We cannot rely on liberal politicians or organizations to take the lead on this issue, because the entire bourgeois political establishment fails to act when it comes to involvement with or defense of Muslims. The most recent illustration of this fact was the decision of the chair of the Democratic National Committee, Wasserman Schultz, to withdraw from a speaking engagement at an event held by a liberal Muslim organization. This movement can only be carried forward by principled organizations that will not bend when the breeze of establishment public opinion passes over them.
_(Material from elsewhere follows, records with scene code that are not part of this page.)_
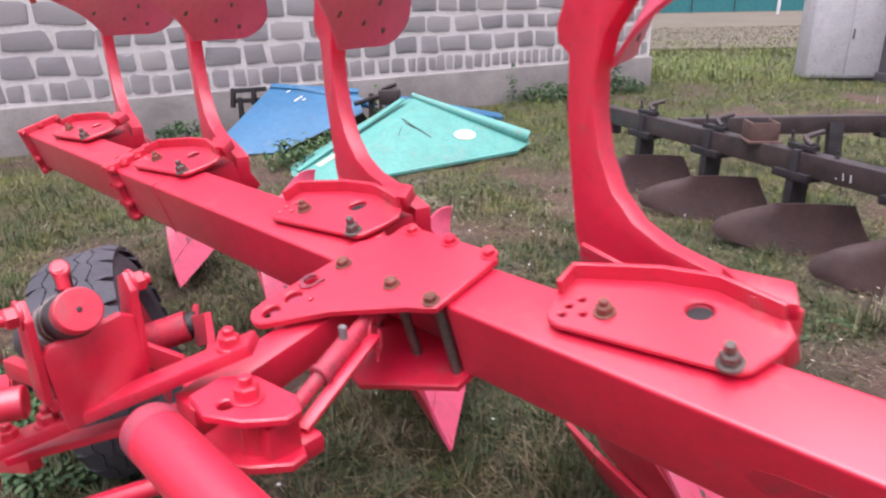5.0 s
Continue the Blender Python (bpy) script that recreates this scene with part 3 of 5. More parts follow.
# headstock: cheeks, braces, strut, chain, tower and hoses share one offset
HS = Matrix.Translation((-0.045, 0.033, 0.030))
for x in (-0.545, -0.40):
    cheek = [(-2.24, 0.62), (-2.40, 0.62), (-2.40, 0.70), (-2.378, 1.045), (-2.286, 1.085), (-2.17, 1.075), (-2.15, 0.98)]
    ch = part("headstock_cheek", prism(cheek, 0, x, x + 0.018, 0.003), RED, plough, at=HS)
    part("cheek_bolt", hexbolt((x, -2.376, 0.835), (-1, 0, 0), 0.017, 0.012, 0.006), RED, ch)
    part("cheek_bolt", hexbolt((x, -2.30, 0.96), (-1, 0, 0), 0.010, 0.008, 0), RED, ch)
    part("cheek_stain", prism([(-2.395, 0.63), (-2.36, 0.63), (-2.365, 0.86), (-2.38, 0.97), (-2.391, 0.90)], 0, x - 0.0012, x, 0.0), RED_WORN, ch)
part("headstock_web", box(-0.53, -0.40, -2.28, -2.26, 0.62, 1.04, 0.003), RED, plough, at=HS)
part("pivot_boss", rod((-0.60, -2.235, 1.02), (-0.36, -2.235, 1.02), 0.045), RED, plough, at=HS)
part("cheek_brace", pipe([(-0.605, -2.235, 0.93), (-0.602, -2.238, 1.02), (-0.590, -2.25, 1.062), (-0.53, -2.27, 1.083), (-0.45, -2.285, 1.098), (-0.36, -2.292, 1.110)], 0.017, seg=8), RED, plough, at=HS)
part("lower_cheek", prism([(-2.13, 0.60), (-2.36, 0.52), (-2.40, 0.62), (-2.395, 0.72), (-2.20, 0.905), (-2.13, 0.90), (-2.105, 0.86)], 0, -0.588, -0.566, 0.006), RED, plough, at=HS)
# added black block: the gap's shade put into a shape
part("gap_shade", box(-0.60, -0.575, -2.165, -2.145, 0.86, 0.995, 0.004), DARK, plough, "black block for the shade in the gap behind the flange", at=HS)
part("grease_pad", prism([(-0.79, -2.27), (-0.63, -2.27), (-0.63, -2.20), (-0.78, -2.19)], 2, 0.885, 0.902, 0.003), DARK, plough, "smear of dark grease", at=HS)
part("rib", slab((-0.622, -2.296, 0.84), (-0.570, -2.500, 0.515), 0.034, 0.016, up=(1, 0, 0)), RED, plough, at=HS)
part("rear_housing_box", prism([(-2.31, 0.80), (-2.10, 0.78), (-2.05, 0.80), (-2.05, 0.875), (-2.20, 0.905), (-2.30, 0.895)], 0, -0.82, -0.60, 0.01), RED, plough, at=HS)
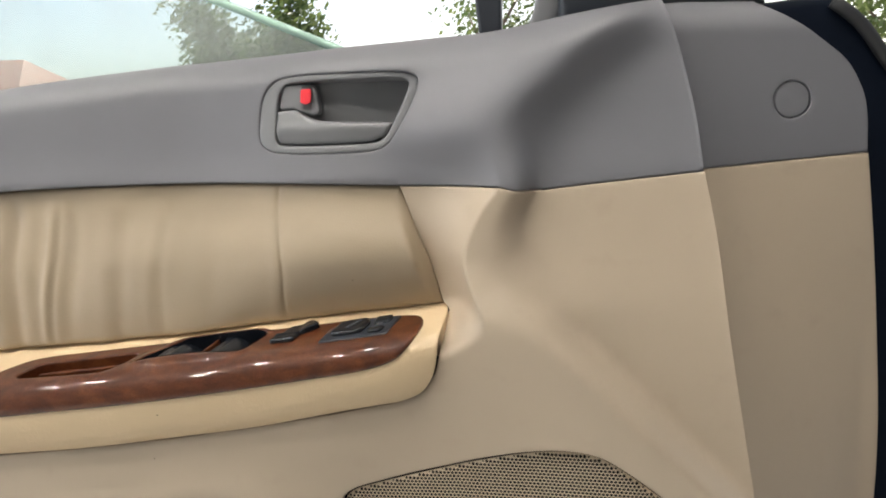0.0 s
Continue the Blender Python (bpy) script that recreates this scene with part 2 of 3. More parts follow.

Many have already noted the similarities between the cases of Trayvon Martin and Shaima Alawadi, and spontaneous “hoodie and hijab” demonstrations have already sprung up around the country. These spontaneous demonstrations involving multiple sections of the working class must be forged into a movement by increasing organization and staying on the offensive. Only a fighting movement in the streets can ensure that there will never be another Shaima Alawadi.
The most disturbing aspect of the case, however, is the fact that Alawadi dismissed the first threatening note because she had grown accustomed to being called a terrorist and being told to leave the country. No person should be forced to accept a system where discrimination and abuse are a normal part of life. This should be the central tenet of the burgeoning anti-racist struggle.